At the end of 2011, although Invesco Perpetual bond giants Paul Read and Paul Causer had achieved peer group-beating results in their flagship Corporate Bond fund over the financial crisis, investments in financial debt had dragged down performance in the preceding 12 months.

In a reflection of their conviction in financial debt, however, the duo launched a Global Financial Capital fund in January, taking in money and delivering solid returns in spite of ongoing risks in the financial system, particularly over the eurozone crisis.


The fund, which launched into a difficult marketplace on January 25, invests in bonds issued by banks and global financial institutions and offers investors a combination of income and capital growth. Managers Paul Read and Paul Causer, alongside Invesco Perpetual’s chief investment officer Nick Mustoe, can also invest up to 40 per cent of the portfolio in financial equities.


The global financial crisis has caused extensive reputational damage to banks and financial institutions, even those where the negative view might not have been warranted. But with many using the past few years as an opportunity to reduce their costs and debts, Paul Causer and Paul Read see attractive investments within the financial services sector.

Unlike other funds in the sector, the fund predominantly invests in fixed income, with just 0-5 per cent in equities at launch. It focuses on what the managers claim are “the best-capitalised banks”, which includes many “national champion institutions” such as Lloyds, Credit Suisse, BNP Paribas and Citigroup. These banks, Mr Read says, have all made “real headway over the past few years in raising their core capital levels and strengthening their balance sheets”.

In terms of the capital structure, the managers have focused on subordinated capital, especially Tier 1 debt - capital that the bank has on its balance sheet to support the lending and trading risks it takes.

In spite of the sector exhibiting strong performance, Mr Read says yields remain attractive. “We hold a Lloyds Enhanced Capital Note that has risen in price from 110p at the beginning of the year to 131p now. Its yield has fallen more than 260 basis points in that time, but it remains attractive in our opinion, at 10.9 per cent.”

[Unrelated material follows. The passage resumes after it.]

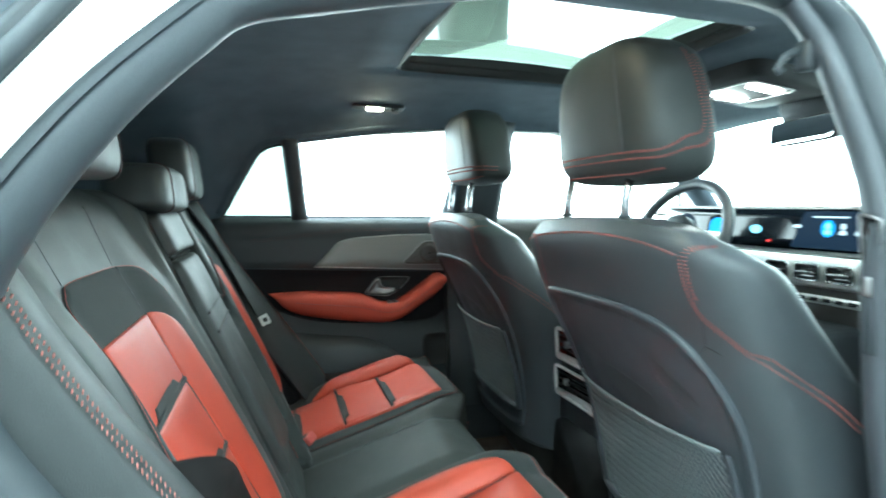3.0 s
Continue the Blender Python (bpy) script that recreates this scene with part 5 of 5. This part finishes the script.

The team also holds some opportunities in peripheral European names that it thinks is attractive. An example of this is Intesa, which Mr Read says, like other peripherals (and issuers with exposure to the eurozone periphery), has seen some volatility but exhibited strong returns.


Since launch on January 25 2012, the fund’s size has risen from just £2m to £29m, through a combination of inflows and market returns. The fund has outperformed its IMA Specialist sector peer group since launch, returning 26.4 per cent, compared with 0.66 per cent from the sector.